Il semblerait que mettre un pas devant un autre soit une menace cuisinée sur l'asphalte des boulevards et des placettes. Cette action physique, tout à fait naturelle car indispensable, gênerait énormément les propriétaires de la quiétude civile. Pourtant, elle se fait sans bruit. Parfois avec de légers coups d'affronts à peine audibles. Juste un pas devant un autre et la procession continue. Elle se fait, cette marche, vers soi, vers l'ailleurs ou vers Ettantaoui (pour garder l'esprit de la chronique de mon confrère, titulaire de cet espace). Pourquoi pas ? Ah, c'est interdit ! Il faudrait une permission ? Alors le déplacement pourrait se faire en bus, en charrette et en groupe. Pourvu qu'il n'y ait pas ce pas qui devance itérativement l'autre. La randonnée pédestre et urbaine. A trop vouloir empêcher les pieds de se mouvoir dans une cadence millimétrée, loin d'un footing matinal, l'on arrivera un jour à geler tout un peuple. L'estropier, des pieds, après l'avoir fait de la langue. Ainsi ne vaudrait-il pas mieux ôter les rues, les ruelles, les avenues et les esplanades et n'offrir en lieu et place que des bosquets, des haies et des orties. L'empêchement serait de ce fait, comme la marche, tout à fait naturel.

 L'embuche sur un cheminement quelconque dissuade plus d'un. L'investissement à créer un goudron lacrymogène peut paraître une activité d'insertion des vieux artisans politiques. Des pavés puants et nauséabonds disperseront les plus durs regroupements de museaux. Au lieu d'un agent d'ordre, plantez un arbre, au lieu d'un fourgon cellulaire, érigez une pelouse surplombée d'un écriteau «Défense de marcher». Ne laisser, pour la mouvance des corps, qu'une infime partie de l'autorail. Cet engin, contrairement à son conducteur, a le droit de marcher, enfin de rouler tout en amenant dans son ventre des marcheurs assis.

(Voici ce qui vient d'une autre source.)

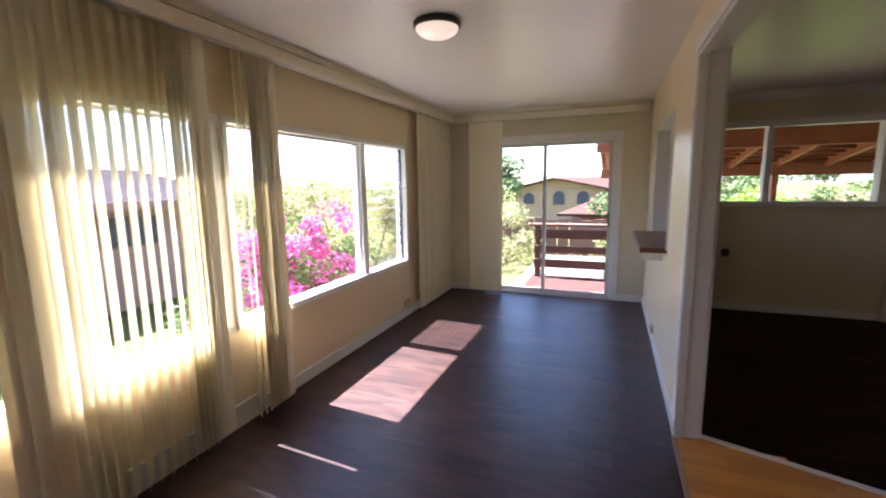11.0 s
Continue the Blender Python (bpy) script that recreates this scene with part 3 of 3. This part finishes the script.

 Confortablement mais agitant les pieds en faisant la marche synchronisée sur place. D'où l'intérêt de dire que l'intention de marcher se cogite déjà dans la tête, avant que l'ordre ne soit émis aux membres inférieurs chargés de l'exécuter. Et là, comme il est impossible de refuser à quelqu'un de penser, il est aussi impossible d'interdire à quiconque d'avoir l'idée de marcher. On peut donc interdire une marche mais pas une révolution. Voilà ce qui est dit. Révolution par la marche. Une trouvaille typiquement arabe et bédouine. La marche fait ainsi peur aux pires régimes des provinces arabiques et sultanesques. Ceux qui confondent peuple et cheptel. Insurgés et zenga zenga. Haricots et lentilles. Elle commence à s'exporter sous un bon label. Une marque déposée chez les fleuristes de l'avenue Bourguiba. «Dégage !» est devenu un slogan engagé qui n'engage toujours pas facilement celui à qui il est destiné. Seulement, après deux ou trois marches, quatre ou cinq sit-in, six ou sept victimes, huit ou neuf déclarations des USA et de l'UE, le bon à enlever et le billet de partance sont validés. L'histoire a éternellement donné raison au peuple et rarement à un homme ou un groupe d'hommes. Car un homme se trompe, un peuple jamais.